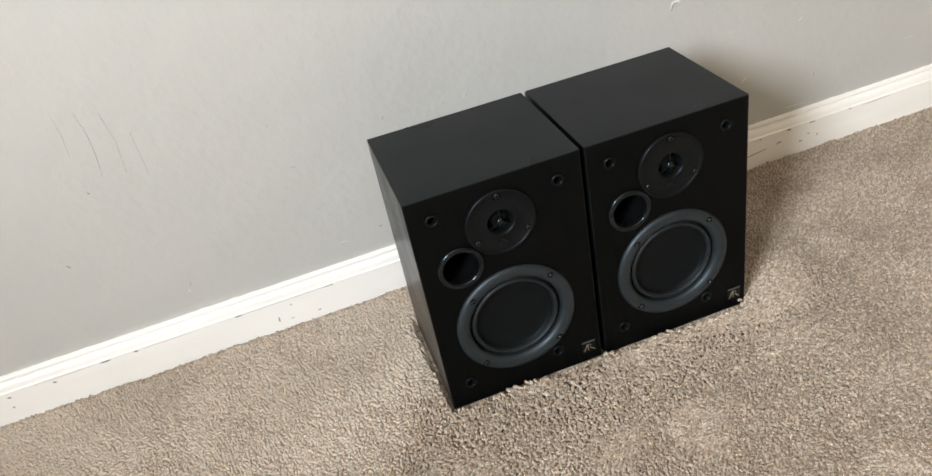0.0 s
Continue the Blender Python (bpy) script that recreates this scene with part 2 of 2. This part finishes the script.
def baseboard():
    """Moulded board: flat face, a fine bead, a cove that runs back to the wall."""
    prof = [(BASE_Y, -0.02), (BASE_Y, 0.0390), (BASE_Y - 0.0014, 0.0398), (BASE_Y - 0.0014, 0.0412), (BASE_Y + 0.0004, 0.0420)]
    for i in range(11):
        a = i / 10
        prof.append((BASE_Y + 0.0010 + 0.0062 * (1 - math.cos(a * math.pi / 2)), 0.0424 + 0.0120 * math.sin(a * math.pi / 2) ** 0.95))
    prof += [(BASE_Y + 0.0074, 0.0550), (BASE_Y + 0.0056, 0.0556), (BASE_Y + 0.0056, 0.0588), (BASE_Y + 0.0064, 0.0598), (WALL_Y, 0.0602), (WALL_Y, -0.02)]
    bm = bmesh.new()
    n, rows = 60, []
    for k in range(n + 1):
        x = ROOM["x0"] + (ROOM["x1"] - ROOM["x0"]) * k / n
        rows.append([bm.verts.new((x, y, z + 0.0006 * noise.noise((x * 3, z * 4, 0)))) for y, z in prof])
    for p, q in zip(rows, rows[1:]):
        for i in range(len(prof) - 1):
            bm.faces.new((p[i], q[i], q[i + 1], p[i + 1]))
    bmesh.ops.recalc_face_normals(bm, faces=bm.faces)
    ob = part("baseboard", bm, TRIM)
    return tagged(ob, "chipped white painted moulded wooden baseboard", "baseboard", kind="structure")


board = baseboard()


def caulk_line(x0, x1):
    """The ragged line of paint and caulk where the board meets the wall."""
    bm = bmesh.new()
    n, last = 1400, None
    for k in range(n + 1):
        x = x0 + (x1 - x0) * k / n
        top = 0.0612 + 0.0005 * noise.noise((x * 6, 0, 1)) + 0.0014 * max(0, noise.noise((x * 70, 3, 0))) + 0.0010 * max(0, noise.noise((x * 210, 5, 0)))
        low = 0.0594
        row = [bm.verts.new((x, BASE_Y + 0.0062, low)), bm.verts.new((x, WALL_Y - 0.0032, low + 0.0011)), bm.verts.new((x, WALL_Y - 0.0009, top)), bm.verts.new((x, WALL_Y + 0.002, top))]
        if last:
            for i in range(3):
                bm.faces.new((last[i], row[i], row[i + 1], last[i + 1]))
        last = row
    return part("caulk_line", bm, CAULK, board, "ragged white paint line along the top edge")


caulk_line(-1.9, 1.0)


def mark(name, y, points, width, mat, parent, rise=0.0006, label="", seed=0):
    """A thin uneven ridge or smear along a line of (x, z) on a wall face."""
    bm = bmesh.new()
    pts = []
    for (xa, za), (xb, zb) in zip(points, points[1:]):
        for i in range(8):
            pts.append((xa + (xb - xa) * i / 8, za + (zb - za) * i / 8))
    pts.append(points[-1])
    rows = []
    for i, (x, z) in enumerate(pts):
        p, q = pts[max(i - 1, 0)], pts[min(i + 1, len(pts) - 1)]
        d = Vector((q[0] - p[0], q[1] - p[1])).normalized()
        f = i / (len(pts) - 1)
        w = width * 0.5 * (0.12 + math.sin(math.pi * f) ** 0.6) * (1 + 0.55 * noise.noise((i * 0.9, seed * 7.1, 0)))
        nx, nz = -d.y * w, d.x * w
        rows.append([bm.verts.new((x + nx, y + 0.0004, z + nz)), bm.verts.new((x + nx * 0.5, y - rise, z + nz * 0.5)),
                     bm.verts.new((x - nx * 0.5, y - rise, z - nz * 0.5)), bm.verts.new((x - nx, y + 0.0004, z - nz))])
    for p, q in zip(rows, rows[1:]):
        for i in range(3):
            bm.faces.new((p[i], q[i], q[i + 1], p[i + 1]))
    bm.faces.new(rows[0][::-1])
    bm.faces.new(rows[-1])
    bmesh.ops.recalc_face_normals(bm, faces=bm.faces)
    return part(name, bm, mat, parent, label)


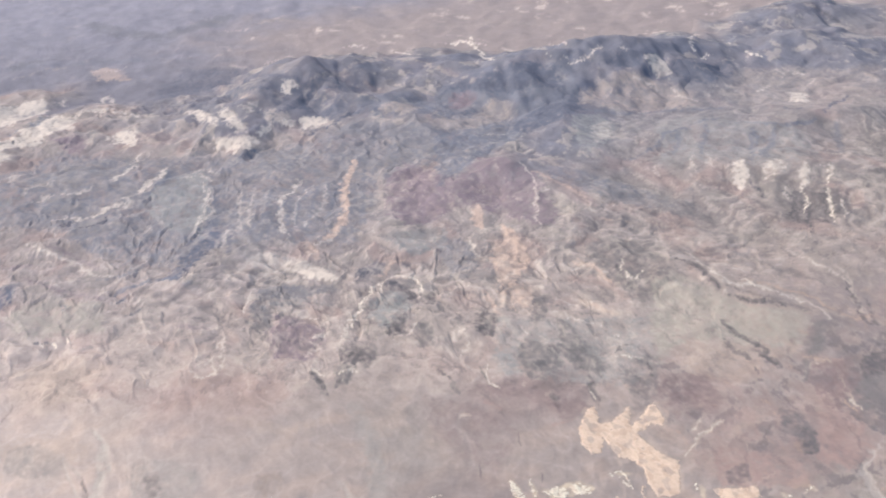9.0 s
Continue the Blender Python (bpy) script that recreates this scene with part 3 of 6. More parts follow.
area("m", 0.35, 3.5, (516, 730), (528, 729), (549, 714), (547, 692), (534, 672), (506, 685), (515, 712))
streak("d", 1.09, 0.28, (483, 750), (477, 735), (472, 714))
area("d", 0.4, 1.3, (450, 737), (455, 733), (448, 721), (447, 726))
streak("k", 1.04, 0.5, (592.6, 639.9), (585.0, 618.7), (571.1, 600.5))
streak("d", 0.86, 0.35, (557.2, 652.2), (546.1, 637.1), (532.0, 635.3), (517.7, 618.5))
streak("d", 0.87, 0.35, (601.0, 636.0), (595.1, 614.0), (591.3, 603.8))
streak("P", 0.67, 0.4, (517.7, 618.5), (514.6, 604.0), (533.5, 610.9))
streak("f", 2.03, 0.7, (609.6, 607.3), (591.3, 599.5), (578.2, 585.1), (573.6, 567.9), (576.2, 553.0))
area("B", 0.4, 4.4, (143.7, 523.8), (167.9, 508.6), (204.3, 488.9), (224.2, 480.6), (249.7, 464.0), (265.5, 444.5), (266.8, 432.4), (256.4, 433.8), (238.5, 445.7), (210.5, 461.0), (187.7, 477.1), (170.8, 497.2))
area("B", 0.5, 2.4, (176.5, 486.5), (199.3, 469.5), (238.5, 445.7), (268.3, 421.3), (286.5, 411.6), (265.5, 413.3), (228.1, 429.4), (205.1, 441.4), (193.4, 457.4))
area("B", 0.4, 5.0, (147.3, 635.4), (165.9, 630.3), (172.9, 579.3), (179.4, 532.6), (178.1, 515.1), (137.2, 537.5), (133.9, 562.2), (140.4, 597.5))
area("B", 0.35, 6.0, (-23.2, 688.2), (7.6, 651.6), (26.0, 622.2), (2.9, 629.7), (-33.6, 629.7))
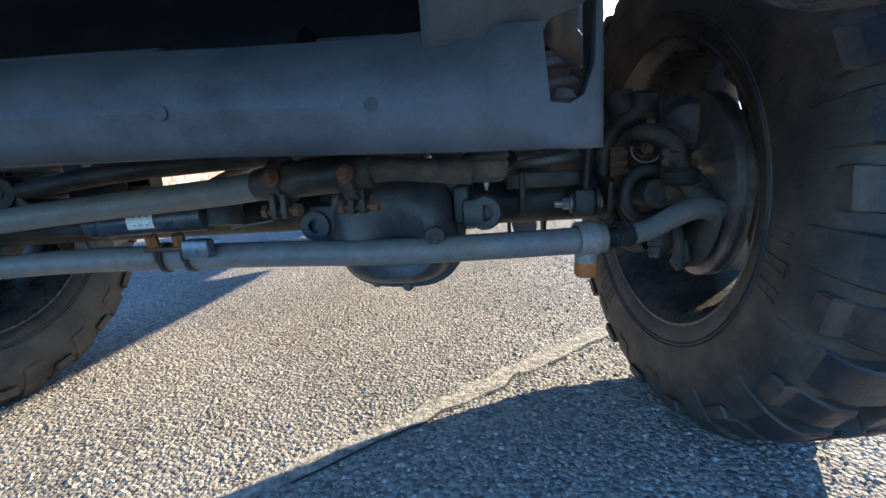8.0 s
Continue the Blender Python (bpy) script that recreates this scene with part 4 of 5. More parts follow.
    for k in (0, 8):
        bm.faces.new((A0[0][k], A0[1][k], A1[1][k], A1[0][k]))
    bmesh.ops.recalc_face_normals(bm, faces=bm.faces)
    bmesh.ops.bevel(bm, geom=[e for e in bm.edges if e.calc_face_angle(0) > 0.7], offset=0.006, segments=2, affect='EDGES')
    part("calliper", bm, CAST, rb, "rusty cast brake calliper")
    bm = lathe(bmesh.new(), [(-0.09, 0.05), (-0.02, 0.052), (0.02, 0.05), (0.034, 0.04), (0.038, 0.02), (0.039, 0.0)], (s * 0.80, 0.02, 0.535), (-s * 0.45, -1, -0.15), 24)
    part("piston_housing", bm, DIFF_PAINT, rb, "dark blue grey calliper piston housing")
    for a in (10, 60):
        bm = lathe(bmesh.new(), [(0, 0.012), (0.03, 0.012), (0.032, 0.009)], (s * 0.752, 0.135 * math.cos(radians(a)), HUBD + 0.135 * math.sin(radians(a))), (-s, 0, 0), 12)
        part("slide_pin", bm, STEEL, rb)
    bm = plate(bmesh.new(), sx(s, [(0.77, -0.05, 0.335), (0.77, -0.02, 0.31), (0.77, 0.02, 0.28), (0.77, -0.02, 0.27), (0.77, -0.07, 0.30)]), 0.006, (s, 0, 0), 0.001)
    tube(bm, sx(s, [(0.755, -0.03, 0.38), (0.762, -0.05, 0.33), (0.765, -0.045, 0.285)]), [0.012, 0.01, 0.012], 10)
    part("stop_bracket", bm, CAST, rb)
    ho = new("brake_hose")
    ho.parent = truck
    tagged(ho, "black rubber brake hose")
    bm = tube(bmesh.new(), sx(s, [(0.60, 0.10, 0.66), (0.64, 0.10, 0.63), (0.655, 0.06, 0.56), (0.64, 0.05, 0.50), (0.625, 0.05, 0.465)]), 0.006, 10)
    part("hose", bm, WIRE, ho)
    bm = tube(bmesh.new(), sx(s, [(0.70, 0.02, 0.55), (0.725, 0.05, 0.545), (0.74, 0.08, 0.52), (0.73, 0.09, 0.49), (0.745, 0.06, 0.49), (0.765, 0.07, 0.54), (0.78, 0.1, 0.56)]), 0.004, 8)
    part("sensor_wire", bm, WIRE, ho)

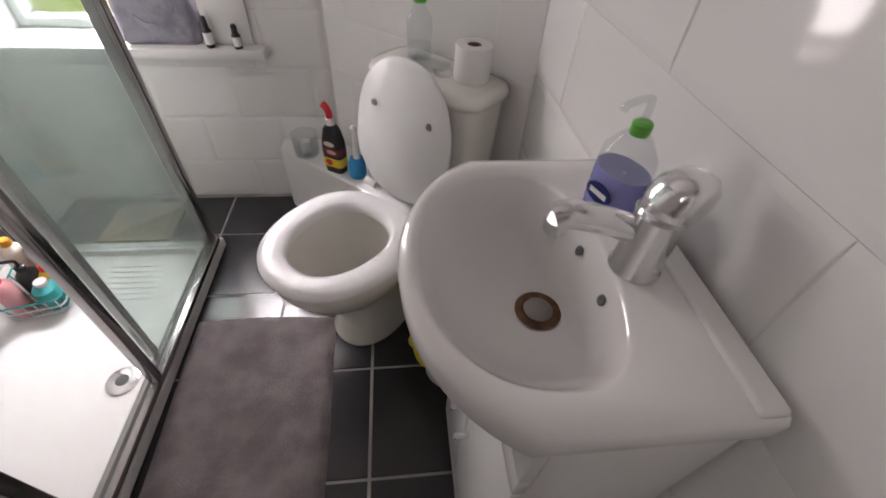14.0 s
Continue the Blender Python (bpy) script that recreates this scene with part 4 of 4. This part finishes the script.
mirror = thing("wall_mirror", "plain frameless mirror on the tiled wall above the basin", "mirror")
part("mirror_glass", boxed(XR - 0.010, XR - 0.004, 0.64, 1.145, 1.24, 1.78, 0.001), MIRROR, mirror)

waste_bin = thing("waste_bin", "small white bin with a yellow liner beside the vanity", "bin", m=pose(0.735, 1.30, 0.0))
part("body", lathe([(0.075, 0.0), (0.080, 0.006), (0.098, 0.25), (0.101, 0.255), (0.094, 0.255), (0.076, 0.012), (0.001, 0.012)], 28), PLASTIC, waste_bin)
bm = bmesh.new()
loops = []
for k, (r, z) in enumerate(((0.085, 0.20), (0.095, 0.262), (0.106, 0.275), (0.116, 0.25), (0.120, 0.20), (0.123, 0.165), (0.119, 0.163))):
    loop = []
    for i in range(44):
        t = 2 * math.pi * i / 44
        w = 1 + (0.05 * math.sin(7 * t + k) + 0.04 * math.sin(13 * t)) * (k > 1)
        loop.append((r * w * math.cos(t), r * w * math.sin(t), z + (0.03 * math.sin(3 * t + 1) + 0.015 * math.sin(8 * t)) * (k > 1)))
    loops.append(loop)
part("liner", rings(bm, loops, False, False), YELLOW_BAG, waste_bin, "crinkled yellow bin liner", 60)

# ---------------------------------------------------------------- bathroom: mat
bm = bmesh.new()
mx0, mx1, my0, my1 = -0.075, 0.375, 0.755, 1.515
gx, gy = 30, 44
grid = []
for j in range(gy):
    row = []
    for i in range(gx):
        u, v = i / (gx - 1), j / (gy - 1)
        e = min(u, 1 - u, v, 1 - v)
        h = 0.013 * min(1.0, e * 16) ** 0.5 + 0.002 * noise.noise(Vector((u * 7, v * 11, 3.0))) + 0.002
        row.append(bm.verts.new((mx0 + u * (mx1 - mx0) + 0.006 * math.sin(v * 5), my0 + v * (my1 - my0) + 0.008 * math.sin(u * 4), max(h, 0.001))))
    grid.append(row)
for a, b in zip(grid, grid[1:]):
    for i in range(gx - 1):
        bm.faces.new((a[i], a[i + 1], b[i + 1], b[i]))
mat_ob = tagged(link("bath_mat", bm, MAT_GREY, 80), "soft taupe bath mat on the dark floor tiles", "bath mat")

# ---------------------------------------------------------------- bathroom: shower
tray = thing("shower_tray", "low white shower tray", "shower tray")
TX, TY0, TY1 = -0.112, 0.815, 1.865
bm = bmesh.new()
rings(bm, [round_rect(XL, TX, TY0, TY1, 0.01, 0.0), round_rect(XL, TX, TY0, TY1, 0.01, 0.042), round_rect(XL + 0.004, TX - 0.004, TY0 + 0.004, TY1 - 0.004, 0.01, 0.047), round_rect(XL + 0.045, TX - 0.045, TY0 + 0.045, TY1 - 0.045, 0.03, 0.047),
           round_rect(XL + 0.055, TX - 0.055, TY0 + 0.055, TY1 - 0.055, 0.03, 0.030), round_rect(-0.5, -0.3, 1.2, 1.4, 0.03, 0.027)])
part("basin", bm, CERAMIC, tray, smooth=30)
part("drain", lathe([(0.042, 0.029), (0.044, 0.033), (0.034, 0.036), (0.001, 0.036)], 24, (-0.215, 1.30)), CHROME, tray, "chrome drain cover")
part("drain_slot", lathe([(0.012, 0.0362), (0.018, 0.0362), (0.018, 0.0368), (0.012, 0.0368)], 16, (-0.215, 1.30)), DARK_GREY, tray)
for k in range(7):
    part("grip_rib", boxed(-0.43, -0.25, 1.60 + 0.025 * k, 1.612 + 0.025 * k, 0.0285, 0.0315, 0.001), CERAMIC, tray)
structure("tray_plinth", boxed(TX + 0.001, TX + 0.022, TY0, TY1 + 0.02, 0.0, 0.040, 0.003), GLOSS, "white plinth along the shower tray", "trim")
screen = thing("shower_screen", "chrome-framed sliding glass shower screen on the tray", "shower screen")
SX, SH = -0.115, 1.93
part("bottom_rail", boxed(SX - 0.02, SX + 0.025, 0.845, 1.86, 0.047, 0.070, 0.004), ALUMINIUM, screen)
part("rail_groove", boxed(SX - 0.004, SX + 0.006, 0.85, 1.85, 0.0702, 0.0708), DARK_GREY, screen)
part("top_rail", boxed(SX - 0.022, SX + 0.024, 0.845, 1.86, SH, SH + 0.04, 0.004), ALUMINIUM, screen)
for y in (1.815, 1.842):
    part("corner_post", boxed(SX - 0.014, SX + 0.018, y - 0.012, y + 0.012, 0.070, SH, 0.005), ALUMINIUM, screen)
part("stile", boxed(SX + 0.004, SX + 0.030, 1.262, 1.290, 0.071, SH, 0.005), ALUMINIUM, screen)
part("stile", boxed(SX - 0.030, SX - 0.006, 1.345, 1.368, 0.071, SH, 0.005), ALUMINIUM, screen)
p = part("glass", boxed(SX - 0.021, SX - 0.015, 1.368, 1.803, 0.0712, SH), SHOWER_GLASS, screen, "hazy greenish glass")
p.visible_shadow = False
p = part("glass", boxed(SX + 0.014, SX + 0.020, 1.290, 1.803, 0.0712, SH), SHOWER_GLASS, screen, "hazy greenish glass")
p.visible_shadow = False
p = part("end_glass", boxed(XL + 0.03, SX - 0.015, 1.832, 1.838, 0.047, SH), SHOWER_GLASS, screen, "hazy greenish glass")
p.visible_shadow = False
part("end_profile", boxed(XL + 0.001, XL + 0.03, 1.825, 1.845, 0.047, SH, 0.003), ALUMINIUM, screen)
part("wall_profile", boxed(0.128, 0.159, 0.8135, 0.834, 0.0, SH + 0.04, 0.004), ALUMINIUM, screen)
part("wall_profile", boxed(0.106, 0.127, 0.8135, 0.840, 0.0, SH + 0.04, 0.003), PLASTIC, screen)
part("seal", boxed(0.090, 0.105, 0.8135, 0.837, 0.0, SH + 0.04, 0.003), DARK_GREY, screen)

board = thing("floor_board", "pale bare board lying between shower and window wall", "board")
part("plank", boxed(-0.56, -0.30, 1.90, 2.13, 0.0, 0.022, 0.002), BOARD, board)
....
The required output is the exact run of lines from the start of the records through the line containing "board = baseboard()", both ends included, with no pictures.

0.0 s
Continue the Blender Python (bpy) script that recreates this scene with part 2 of 2. This part finishes the script.
def baseboard():
    """Moulded board: flat face, a fine bead, a cove that runs back to the wall."""
    prof = [(BASE_Y, -0.02), (BASE_Y, 0.0390), (BASE_Y - 0.0014, 0.0398), (BASE_Y - 0.0014, 0.0412), (BASE_Y + 0.0004, 0.0420)]
    for i in range(11):
        a = i / 10
        prof.append((BASE_Y + 0.0010 + 0.0062 * (1 - math.cos(a * math.pi / 2)), 0.0424 + 0.0120 * math.sin(a * math.pi / 2) ** 0.95))
    prof += [(BASE_Y + 0.0074, 0.0550), (BASE_Y + 0.0056, 0.0556), (BASE_Y + 0.0056, 0.0588), (BASE_Y + 0.0064, 0.0598), (WALL_Y, 0.0602), (WALL_Y, -0.02)]
    bm = bmesh.new()
    n, rows = 60, []
    for k in range(n + 1):
        x = ROOM["x0"] + (ROOM["x1"] - ROOM["x0"]) * k / n
        rows.append([bm.verts.new((x, y, z + 0.0006 * noise.noise((x * 3, z * 4, 0)))) for y, z in prof])
    for p, q in zip(rows, rows[1:]):
        for i in range(len(prof) - 1):
            bm.faces.new((p[i], q[i], q[i + 1], p[i + 1]))
    bmesh.ops.recalc_face_normals(bm, faces=bm.faces)
    ob = part("baseboard", bm, TRIM)
    return tagged(ob, "chipped white painted moulded wooden baseboard", "baseboard", kind="structure")


board = baseboard()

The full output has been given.